All the propositions to do better and to strive for peace are all well and good, but I can’t turn a blind eye on what I know about the world, not even on Remembrance Day.

The utter senselessness of World War I and the unimaginable cruelty of World War II will always define the first half of last century for me.

I remember all the time. I don’t need a chosen day or time for this. It is almost constantly on my mind, a world without war.

I don’t know what it was like for my father’s father during World War II and I never will. He is gone now and unable to have any imagined adult conversation with his grown granddaughter about this. I feel a huge empty gap in his life that I can only guess at, an entire fifty-seven years before I was born that include things I will hopefully never experience.

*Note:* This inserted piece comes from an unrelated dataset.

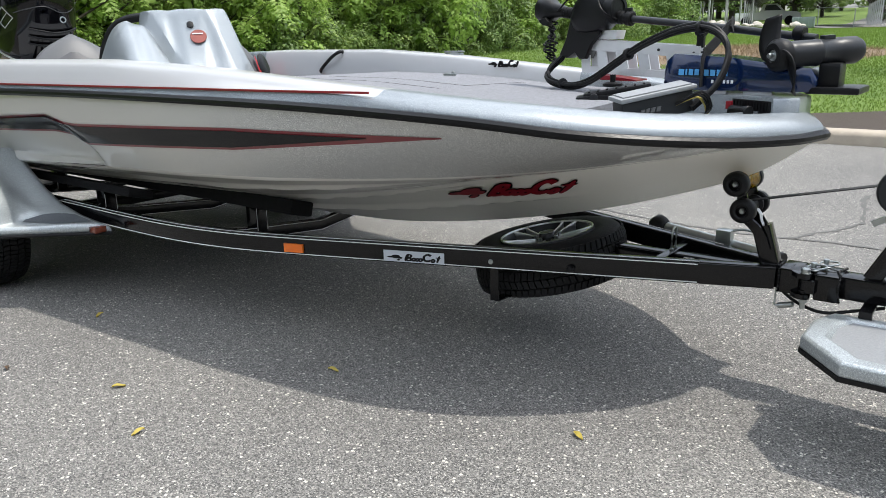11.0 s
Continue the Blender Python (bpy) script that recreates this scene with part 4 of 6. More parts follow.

He was a teenager, in France with his family, when the war broke out in 1939 and circumstances, totally out of his control, they were thrust upon him. This I can not possibly fathom.

He and his siblings were taken by the Germans and forced to work for them. I believe he was made to dig ditches and other things I know nothing about. I try so hard sometimes to imagine him during the years of the war and what his life was like.

There has been a lot of talk in recent news, due to recent events, and on every Remembrance Day about bravery and sacrifice. I do not challenge this.

Some of these brave people make the choice to serve, to fight, or to stand guard and protect, such as reservist Nathan Cirillo. His child will now grow up without a father and this is supremely unfair. This child and others have no real choice in the matter.

War brings these choices and to others, to children and the innocent, it brings no choice whatsoever. Peace provides us time to reflect.

I do not mention the names of those who have committed the senseless crimes in Quebec and Ottawa. I do not like to glorify such things, but I reflect on the family members of these sick criminals and what they must be dealing with in the aftermath.

I was not in a rush to defend my country from a direct attack by ISIS. I know what is going on with that right now, but am probably naive about so much. However, the need to jump to attention and to go on the defensive like it is common to do is not where my mind goes.

All I do know is something I recently heard:

An eye for an eye and we are all blind.

As someone who was actually born blind, I consider this truth more potent than any I have ever heard.

I did not rush here to pour out my raw and unexamined feelings about Ottawa’s recent attack when it happened. I am blessed to live in a country of relative peace and therefore, I have nothing but time for reflection. I depend on and defend the right and my own right to speak about these things in such a place as this.

I want this blog to be a place where I write, to get out feelings sure, but not as a dumping ground for just anything that comes to my mind. Some of it I try to come at from a place of education and also from a place of emotion.

I prefer to mull things over and to write as a way of making sense of those things, but I believe holding off sometimes can only help make what I say sound as clear and concise as possible.

A rant is, more often then not, better suited for a private journal. For me, my blog is where I examine events and ideas from a mature, insightful point-of-view.

I hope that is what I have done here, the day after the eleventh hour, of the eleventh day, of the eleventh month.

I will always remember. Yet I am sorry…but I can not ever understand.